**DATA:**
┄┄┄┄┄┄┄┄┄┄

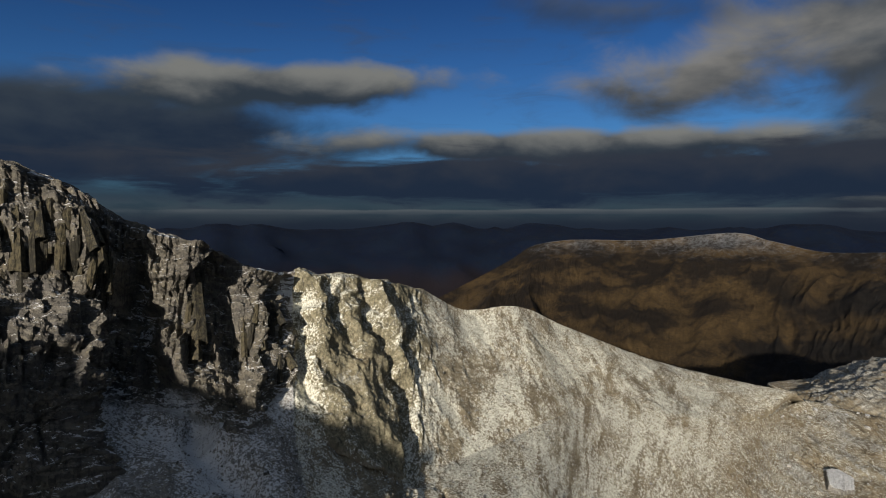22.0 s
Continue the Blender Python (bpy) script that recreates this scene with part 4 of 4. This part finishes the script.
def slab_mesh(seed, mat):
    """A flat angular slab with a broken edge, one metre across."""
    rnd = random.Random(seed)
    bm = bmesh.new()
    sides = rnd.choice((4, 5, 5, 6))
    corners = [(math.tau * (k + rnd.uniform(-0.25, 0.25)) / sides, rnd.uniform(0.40, 0.56)) for k in range(sides)]
    ring = []
    for (a0, r0), (a1, r1) in zip(corners, corners[1:] + [(corners[0][0] + math.tau, corners[0][1])]):
        p0, p1 = Vector((math.cos(a0) * r0, math.sin(a0) * r0, 0)), Vector((math.cos(a1) * r1, math.sin(a1) * r1, 0))
        for k in range(4):
            q = p0.lerp(p1, k / 4)
            ring.append(q * (1 + rnd.uniform(-0.04, 0.04)))
    layers = []
    for zz, wide in ((-0.5, 1.06), (0.28, 1.0), (0.46, 0.94), (0.5, 0.6)):
        layers.append([bm.verts.new((q.x * wide, q.y * wide, zz + rnd.uniform(-0.06, 0.06))) for q in ring])
    for lo, hi in zip(layers[:-1], layers[1:]):
        for k in range(len(ring)):
            bm.faces.new((lo[k], lo[(k + 1) % len(ring)], hi[(k + 1) % len(ring)], hi[k]))
    bm.faces.new(layers[-1])
    me = bpy.data.meshes.new("flat_rock")
    bm.to_mesh(me)
    bm.free()
    me.materials.append(mat)
    return me


def stone_material(name, dark, light, snow):
    m, n = material(name)
    at = n.add("ShaderNodeTexCoord").outputs["Object"]
    world_at = n.add("ShaderNodeNewGeometry").outputs["Position"]
    nz = n.add("ShaderNodeSeparateXYZ", {0: n.add("ShaderNodeNewGeometry").outputs["Normal"]}).outputs["Z"]
    grain, spots = n.noise(world_at, 0.5, 7.0, 0.65), n.noise(world_at, 2.5, 4.0, 0.7)
    pick = n.add("ShaderNodeObjectInfo").outputs["Random"]
    color = n.mix(n.step(n.math("ADD", grain, n.math("MULTIPLY", n.math("SUBTRACT", pick, 0.5), 0.25)), 0.38, 0.68), dark, light)
    crack = n.noise(n.scaled(world_at, (0.9, 0.9, 0.14)), 1.0, 4.0, 0.6, 0.4)
    color = n.mix(n.step(crack, 0.53, 0.60, 0.0, 0.75), color, n.mix(1.0, dark, rgb(0.45, 0.45, 0.45), "MULTIPLY"))
    hold = n.math("ADD", nz, n.math("MULTIPLY", n.math("SUBTRACT", spots, 0.5), 2.6))
    color = n.mix(n.step(hold, 0.65, 0.95, 0.0, snow), color, rgb(0.74, 0.75, 0.77))
    finish(n, color, 0.85, n.math("ADD", n.math("ADD", grain, spots), n.math("MULTIPLY", crack, 2.0)), 0.9, 0.9)
    return m


COLUMN = stone_material("column_rock", rgb(0.036, 0.034, 0.028), rgb(0.112, 0.096, 0.060), 0.10)
STONE = stone_material("scree_stone", rgb(0.11, 0.105, 0.095), rgb(0.25, 0.23, 0.19), 0.8)
PALE = stone_material("pale_rock", rgb(0.22, 0.21, 0.19), rgb(0.42, 0.40, 0.36), 0.8)

column_meshes = [column_mesh(40 + k) for k in range(8)]
# stretches of crag: knot numbers, shares of the way down, how many, height and width in metres
for u0, u1, v0, v1, many, tall, wide in ((16.05, 16.95, 0.10, 0.26, 16, 24, 4.6), (17.5, 18.75, 0.10, 0.42, 30, 28, 5.0), (20.0, 20.12, 0.22, 0.5, 4, 34, 6.0),
                                         (20.7, 21.7, 0.2, 0.62, 16, 17, 3.6), (14.4, 15.6, 0.15, 0.75, 26, 30, 5.5), (15.9, 17.3, 0.35, 0.92, 34, 30, 5.0),
                                         (8.0, 9.5, 0.4, 1.0, 18, 26, 5.5)):
    for k in range(many):
        u = u0 + (u1 - u0) * (k + dice.uniform(0.1, 0.9)) / many
        place, out, uphill = spot(u, max(0.17, dice.uniform(v0, v1)))
        axis = (uphill * 0.6 + Vector((0, 0, 0.4))).normalized()
        high, girth = tall * dice.uniform(0.55, 1.15), wide * dice.uniform(0.7, 1.25)
        ob = new("rock_column", column_meshes[dice.randrange(8)])
        ob.parent = PEAK if u < 11.55 else CRAG
        turn = axis.to_track_quat("Z", "Y").to_matrix().to_4x4()
        ob.matrix_world = Matrix.Translation(place - axis * high * 0.8 - out * girth * 0.22) @ turn @ Matrix.Diagonal((girth, girth, high, 1))

boulder_meshes = [boulder_mesh(90 + k, 2, STONE) for k in range(8)]
pale_meshes = [boulder_mesh(120 + k, 2, PALE) for k in range(6)]
slab_meshes = [slab_mesh(200 + k, PALE) for k in range(8)]


def boulder(u, v, size, meshes, name, label, flat=0.7, sink=0.22, group=""):
    place, out, uphill = spot(u, v)
    ob = new(name, meshes[dice.randrange(len(meshes))])
    lean = out.to_track_quat("Z", "Y").to_matrix().to_4x4()
    ob.matrix_world = Matrix.Translation(place + out * size * flat * (0.5 - sink)) @ lean @ Matrix.Rotation(dice.uniform(0, 6.3), 4, "Z") @ Matrix.Diagonal((size, size * dice.uniform(0.6, 0.95), size * flat, 1))
    return tagged(ob, label, "boulder", group)


for k in range(90):
    boulder(dice.uniform(10.5, 22.5), dice.uniform(1.08, 1.75), dice.uniform(1.2, 3.2), boulder_meshes, "boulder", "grey snow-capped boulder lying on the scree slope", group="boulders on the scree")
for k in range(36):
    boulder(dice.uniform(24.8, 30.0), dice.uniform(0.25, 1.5), dice.uniform(0.9, 2.2), boulder_meshes, "boulder", "small grey boulder on the frosted grassy shoulder", group="boulders on the shoulder")
for k in range(70):
    boulder(dice.uniform(30.2, 41.0), dice.uniform(0.7, 1.6), dice.uniform(1.5, 4.5), pale_meshes, "boulder", "pale angular boulder on the brown turf of the knoll", 0.5, 0.2, group="boulders on the knoll")
boulder(25.26, 0.95, 3.6, pale_meshes, "boulder", "single pale boulder standing on the frosted slope", 0.8)
boulder(31.86, 1.41, 36.0, slab_meshes, "flat_rock", "large pale flat rock slab on brown turf", 0.16, 0.15)
for k in range(34):
    boulder(30.5 + 4.6 * (k + dice.uniform(0, 1)) / 34, dice.uniform(0.98, 1.10), dice.uniform(2.5, 7.0), slab_meshes, "flat_rock", "pale flat slab along the edge of the dip", 0.35, 0.2, group="slabs along the dip")
for u, v, size in ((33.2, 1.2, 9), (33.5, 1.26, 6), (34.6, 1.16, 10), (35.0, 1.24, 7), (36.4, 1.2, 10), (37.3, 1.33, 8), (38.2, 1.15, 9), (39.1, 1.28, 8), (40.0, 1.1, 10)):
    boulder(u, v, size, slab_meshes, "flat_rock", "cracked pale slab showing through brown turf", 0.28, 0.2, group="slabs on the knoll")
boulder(31.6, 1.36, 6.0, slab_meshes, "flat_rock", "pale flat rock slab beside a larger one", 0.3, 0.15)
boulder(33.9, 1.30, 11.0, slab_meshes, "flat_rock", "cracked grey rock slab lying in turf", 0.25, 0.15)
boulder(35.9, 1.42, 10.0, boulder_meshes, "flat_rock", "dark grey rock slab lying in turf", 0.25, 0.15)


def scree(name, parent, count, cols, rows, small, large, label):
    """Loose stones too many to count, as one mesh."""
    rng = np.random.default_rng(5)
    bm = bmesh.new()
    bmesh.ops.create_icosphere(bm, subdivisions=1, radius=0.5)
    shape = np.array([v.co[:] for v in bm.verts])
    tris = np.array([[v.index for v in f.verts] for f in bm.faces])
    bm.free()
    c = np.searchsorted(U, rng.uniform(*cols, count))
    r = np.searchsorted(PART, rng.uniform(*rows, count))
    r, c = np.clip(r, 0, len(PART) - 1), np.clip(c, 0, len(U) - 1)
    size = small + (large - small) * rng.uniform(0, 1, count) ** 3
    at = SHEET[r, c] + rng.uniform(-0.5, 0.5, (count, 3)) * np.array([1.0, 1.0, 0.0]) + NORMAL[r, c] * (0.12 * size)[:, None]
    pts = shape[None] * (size[:, None, None] * rng.uniform(0.6, 1.15, (count, 1, 3))) + at[:, None, :] + rng.normal(0, 0.05, (count, len(shape), 3)) * size[:, None, None]
    idx = (tris[None] + (np.arange(count) * len(shape))[:, None, None]).reshape(-1, 3)
    me = bpy.data.meshes.new(name)
    me.from_pydata(pts.reshape(-1, 3).tolist(), [], idx.tolist())
    me.materials.append(STONE)
    ob = new(name, me)
    return tagged(ob, label, "stones", kind="stuff")


scree("scree", CRAG, 12000, (9.5, 23.8), (1.02, 1.85), 0.4, 1.6, "loose grey stones scattered over the snowy scree")
scree("loose_stones", KNOLL, 5000, (24.0, 42.0), (0.3, 1.8), 0.4, 1.8, "loose stones scattered over frosted turf")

┄┄┄┄┄┄┄┄┄┄

**GIVEN PROBLEM:**
Go through the data and count each line that has the word "with", then give the total alone.

**EXERCISE RESPONSE:**
2